48. Anayasa'nın “Devletin
temel amaç ve görevleri” kenar başlıklı 5. maddesinin ilgili bölümü
şöyledir:
“Devletin
temel amaç ve görevleri, … Cumhuriyeti ve demokrasiyi korumak, kişilerin ve
toplumun refah, huzur ve mutluluğunu sağlamak; kişinin temel hak ve
hürriyetlerini, sosyal hukuk devleti ve adalet ilkeleriyle bağdaşmayacak
surette sınırlayan siyasal, ekonomik ve sosyal engelleri kaldırmaya, insanın
maddî ve manevî varlığının gelişmesi için gerekli şartları hazırlamaya
çalışmaktır.”
1. Uygulanabilirlik Yönünden
49. Başvuruda öncelikle yaşam hakkını güvence altına alan
Anayasa’nın 17. maddesinin birinci fıkrasının uygulanabilirliği sorununun
değerlendirilmesi gerekir.
50. Anayasa Mahkemesinin yerleşik içtihadına göre bir olayda
yaşam hakkına ilişkin ilkelerin uygulanabilmesi için gerekli şartlardan biri
doğal olmayan bir ölümün gerçekleşmesi olmakla birlikte bazı durumlarda ölüm
gerçekleşmese dahi olayın yaşam hakkı çerçevesinde incelenebilmesi mümkündür (Mehmet Karadağ, B. No: 2013/2030, 26/6/2014,
§ 20).
51. Ölümle sonuçlanmayan bir olaya ilişkin başvuru da somut
olayın koşulları dikkate alınarak -mağdura karşı gerçekleştirilen eylemin
niteliği ve failin amacı gibi- yaşam hakkı kapsamında incelenebilir (Yasin Ağca, B. No: 2014/13163, 11/5/2017,
§ 109).
52. Bu değerlendirme yapılırken eylemin potansiyel olarak
öldürücü niteliğe sahip olup olmadığı ile maruz kalınan eylemin mağdurun fiziki
bütünlüğü üzerindeki sonuçlarının değerlendirilmesi önem taşımaktadır (Yasin Ağca, § 110).

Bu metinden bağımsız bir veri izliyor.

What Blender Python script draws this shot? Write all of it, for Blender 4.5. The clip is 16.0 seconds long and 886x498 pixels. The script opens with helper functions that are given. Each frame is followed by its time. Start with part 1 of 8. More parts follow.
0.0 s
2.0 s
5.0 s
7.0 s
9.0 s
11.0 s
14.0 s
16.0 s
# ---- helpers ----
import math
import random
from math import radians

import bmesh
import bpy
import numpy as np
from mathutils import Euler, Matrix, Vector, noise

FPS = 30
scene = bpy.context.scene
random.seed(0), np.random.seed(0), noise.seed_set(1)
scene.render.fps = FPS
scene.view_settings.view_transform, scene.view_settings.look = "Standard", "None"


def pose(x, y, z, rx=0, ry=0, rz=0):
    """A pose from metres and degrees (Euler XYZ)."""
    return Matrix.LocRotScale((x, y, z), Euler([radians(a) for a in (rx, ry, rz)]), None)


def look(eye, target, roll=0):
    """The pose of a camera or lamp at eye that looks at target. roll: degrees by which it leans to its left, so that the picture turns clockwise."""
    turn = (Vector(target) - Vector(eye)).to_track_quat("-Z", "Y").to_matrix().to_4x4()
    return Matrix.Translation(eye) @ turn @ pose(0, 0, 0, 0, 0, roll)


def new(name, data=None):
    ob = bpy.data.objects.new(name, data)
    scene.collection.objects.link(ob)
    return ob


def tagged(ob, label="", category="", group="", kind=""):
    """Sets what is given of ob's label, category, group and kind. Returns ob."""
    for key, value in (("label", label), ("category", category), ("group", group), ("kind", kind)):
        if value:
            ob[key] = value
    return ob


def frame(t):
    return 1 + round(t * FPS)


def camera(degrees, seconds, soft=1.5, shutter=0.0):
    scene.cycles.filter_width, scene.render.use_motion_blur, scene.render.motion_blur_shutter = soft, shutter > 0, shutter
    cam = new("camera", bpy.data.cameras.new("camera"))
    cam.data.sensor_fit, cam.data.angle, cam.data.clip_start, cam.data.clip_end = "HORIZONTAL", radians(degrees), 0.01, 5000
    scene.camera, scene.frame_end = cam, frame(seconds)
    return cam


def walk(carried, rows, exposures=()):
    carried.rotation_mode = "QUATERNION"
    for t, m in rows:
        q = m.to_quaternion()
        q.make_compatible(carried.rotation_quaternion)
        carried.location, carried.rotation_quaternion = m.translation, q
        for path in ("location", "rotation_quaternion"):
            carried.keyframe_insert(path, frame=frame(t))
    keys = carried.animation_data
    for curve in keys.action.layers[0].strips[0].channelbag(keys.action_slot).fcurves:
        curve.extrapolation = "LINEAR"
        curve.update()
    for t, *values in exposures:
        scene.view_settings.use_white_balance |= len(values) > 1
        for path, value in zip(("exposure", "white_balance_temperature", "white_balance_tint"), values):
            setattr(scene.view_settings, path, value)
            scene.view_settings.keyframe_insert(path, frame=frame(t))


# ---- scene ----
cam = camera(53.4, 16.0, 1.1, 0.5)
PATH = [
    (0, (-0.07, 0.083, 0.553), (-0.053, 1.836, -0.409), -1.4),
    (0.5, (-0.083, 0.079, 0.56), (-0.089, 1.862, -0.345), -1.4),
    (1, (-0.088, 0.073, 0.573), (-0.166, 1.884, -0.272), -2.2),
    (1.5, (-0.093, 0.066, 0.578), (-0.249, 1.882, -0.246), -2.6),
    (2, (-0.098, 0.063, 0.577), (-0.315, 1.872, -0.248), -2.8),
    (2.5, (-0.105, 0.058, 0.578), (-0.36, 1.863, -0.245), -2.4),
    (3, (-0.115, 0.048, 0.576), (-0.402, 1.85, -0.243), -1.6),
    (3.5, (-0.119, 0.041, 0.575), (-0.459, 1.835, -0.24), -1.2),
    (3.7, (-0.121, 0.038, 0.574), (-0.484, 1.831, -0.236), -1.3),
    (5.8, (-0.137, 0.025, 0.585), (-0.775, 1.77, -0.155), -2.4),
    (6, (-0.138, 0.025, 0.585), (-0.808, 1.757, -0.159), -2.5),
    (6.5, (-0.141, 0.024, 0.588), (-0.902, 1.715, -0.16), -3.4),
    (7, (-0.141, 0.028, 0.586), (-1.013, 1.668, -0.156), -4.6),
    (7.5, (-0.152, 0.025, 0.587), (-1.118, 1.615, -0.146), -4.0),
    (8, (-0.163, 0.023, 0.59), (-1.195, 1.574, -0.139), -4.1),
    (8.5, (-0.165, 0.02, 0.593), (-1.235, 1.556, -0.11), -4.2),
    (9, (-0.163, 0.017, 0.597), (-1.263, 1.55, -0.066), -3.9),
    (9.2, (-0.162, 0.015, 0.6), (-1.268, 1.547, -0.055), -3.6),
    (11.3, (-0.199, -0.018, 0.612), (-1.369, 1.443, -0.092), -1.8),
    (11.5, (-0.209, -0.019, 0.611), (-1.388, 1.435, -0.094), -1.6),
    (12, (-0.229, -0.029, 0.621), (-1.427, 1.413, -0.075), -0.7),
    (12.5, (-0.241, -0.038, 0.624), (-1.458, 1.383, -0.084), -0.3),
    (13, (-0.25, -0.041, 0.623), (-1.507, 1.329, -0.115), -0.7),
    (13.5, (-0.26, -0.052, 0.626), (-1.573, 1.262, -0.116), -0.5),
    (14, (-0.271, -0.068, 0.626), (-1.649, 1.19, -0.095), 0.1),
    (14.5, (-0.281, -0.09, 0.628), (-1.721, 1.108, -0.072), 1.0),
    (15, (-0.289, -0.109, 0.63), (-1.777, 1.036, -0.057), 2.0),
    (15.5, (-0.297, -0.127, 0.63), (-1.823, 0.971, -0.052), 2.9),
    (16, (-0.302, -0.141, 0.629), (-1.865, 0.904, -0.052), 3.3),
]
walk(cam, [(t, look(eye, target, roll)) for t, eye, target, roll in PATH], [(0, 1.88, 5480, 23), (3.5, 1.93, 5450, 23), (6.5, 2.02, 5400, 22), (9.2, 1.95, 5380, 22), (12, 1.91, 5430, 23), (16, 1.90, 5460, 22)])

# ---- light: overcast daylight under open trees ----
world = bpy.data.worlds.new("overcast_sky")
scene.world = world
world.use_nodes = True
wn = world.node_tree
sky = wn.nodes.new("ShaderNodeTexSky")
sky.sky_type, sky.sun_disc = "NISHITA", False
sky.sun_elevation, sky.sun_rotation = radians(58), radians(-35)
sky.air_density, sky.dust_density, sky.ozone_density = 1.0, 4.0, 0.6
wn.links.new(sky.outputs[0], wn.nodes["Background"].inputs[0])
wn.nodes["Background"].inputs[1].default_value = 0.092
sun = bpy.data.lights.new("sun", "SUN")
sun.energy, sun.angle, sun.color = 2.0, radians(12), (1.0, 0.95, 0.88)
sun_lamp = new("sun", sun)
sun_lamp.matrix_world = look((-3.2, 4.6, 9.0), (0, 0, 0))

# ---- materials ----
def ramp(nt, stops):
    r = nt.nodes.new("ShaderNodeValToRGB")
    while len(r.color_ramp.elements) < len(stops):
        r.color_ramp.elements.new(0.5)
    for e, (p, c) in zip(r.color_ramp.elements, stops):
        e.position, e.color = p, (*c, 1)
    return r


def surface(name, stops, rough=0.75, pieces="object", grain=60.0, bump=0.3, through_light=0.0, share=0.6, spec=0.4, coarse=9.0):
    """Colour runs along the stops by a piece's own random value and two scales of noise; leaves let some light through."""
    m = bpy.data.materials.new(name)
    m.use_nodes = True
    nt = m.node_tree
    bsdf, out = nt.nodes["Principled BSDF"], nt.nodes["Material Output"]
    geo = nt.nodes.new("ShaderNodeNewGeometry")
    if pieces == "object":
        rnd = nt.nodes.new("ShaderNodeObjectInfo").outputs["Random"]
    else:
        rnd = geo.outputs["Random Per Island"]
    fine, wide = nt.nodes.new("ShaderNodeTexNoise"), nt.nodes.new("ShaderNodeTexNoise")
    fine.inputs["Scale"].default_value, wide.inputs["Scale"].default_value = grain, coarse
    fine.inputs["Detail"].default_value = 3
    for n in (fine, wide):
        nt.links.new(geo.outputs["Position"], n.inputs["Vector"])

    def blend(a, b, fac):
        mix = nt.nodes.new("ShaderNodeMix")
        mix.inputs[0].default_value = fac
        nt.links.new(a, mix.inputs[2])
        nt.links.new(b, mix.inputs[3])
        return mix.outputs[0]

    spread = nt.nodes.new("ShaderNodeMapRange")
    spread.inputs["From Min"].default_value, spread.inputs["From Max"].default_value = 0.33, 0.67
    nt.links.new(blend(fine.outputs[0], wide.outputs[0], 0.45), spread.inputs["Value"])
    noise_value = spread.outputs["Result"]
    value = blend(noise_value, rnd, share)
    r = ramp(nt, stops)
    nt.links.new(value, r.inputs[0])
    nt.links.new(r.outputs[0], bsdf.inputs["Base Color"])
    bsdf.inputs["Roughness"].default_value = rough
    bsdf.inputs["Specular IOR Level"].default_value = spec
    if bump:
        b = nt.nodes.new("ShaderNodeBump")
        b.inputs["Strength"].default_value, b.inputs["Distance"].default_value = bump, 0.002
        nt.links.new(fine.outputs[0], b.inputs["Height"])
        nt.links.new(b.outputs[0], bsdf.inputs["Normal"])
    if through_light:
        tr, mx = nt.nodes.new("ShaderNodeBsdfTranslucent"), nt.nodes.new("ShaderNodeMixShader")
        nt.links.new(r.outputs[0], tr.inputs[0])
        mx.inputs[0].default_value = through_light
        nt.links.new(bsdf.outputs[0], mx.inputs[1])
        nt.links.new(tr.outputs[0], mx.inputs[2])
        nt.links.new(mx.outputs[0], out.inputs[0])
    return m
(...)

53. Somut olayda başvurucu, adli merciler önündeki istikrarlı
beyanına göre 2002 yılı Mayıs ayı ile2004 yılı Eylül ayı arasında -kısa
sayılmayacak bir zaman içinde- yaşamına yönelik tehditlere maruz kalmıştır.
6/9/2004 tarihinde adına gönderilen zarftan çıkan, el yazısıyla yazılmış notta "Ayağını denk al ve kendine dikkat et, sıra
sende Tayfun Bey.", 29/9/2009 tarihinde posta kutusuna
bırakılan zarfta ise yine el yazısıyla "Bu
sana ikinci ihtarım her şeyin bir bedeli var, sen de bu bedeli ödeyeceksin TayfunBey." ifadelerinin yer aldığı
anlaşılmaktadır. Bu ifadelerin -makul olarak- başvurucunun yaşamına
kastedildiği şeklinde yorumlanması olanaklıdır. Öte yandan başvurucunun bu
tehditlerden kısa bir süre sonra 10/12/2004 tarihinde silahlı saldırı sonucunda
yaralandığı hususu da sabittir. Başvurucu olay günü ilgili makamlara verdiği
ifadesinde ve bireysel başvuru formunda, kimliği meçhul kişinin silahlı
saldırısına devam ederek hedeflediği ölüm sonucunu gerçekleştirememesine,
kendisinin binadaki asansöre binerek anlık olarak olay yerinden uzaklaşmayı
başarabilmesi ve vurulduğunu çevrenin fark etmesi sonucu yakalanmamak için
kaçmak zorunda kalmasının neden olduğunu belirtmiştir.
54. Başvurucuya yönelik saldırının silahla gerçekleştirilmesi,
başvurucunun yaralanması ile olayın gerçekleşmesindeki diğer faktörler
saldırının potansiyel olarak öldürücü bir niteliği olduğunu ortaya koymaktadır.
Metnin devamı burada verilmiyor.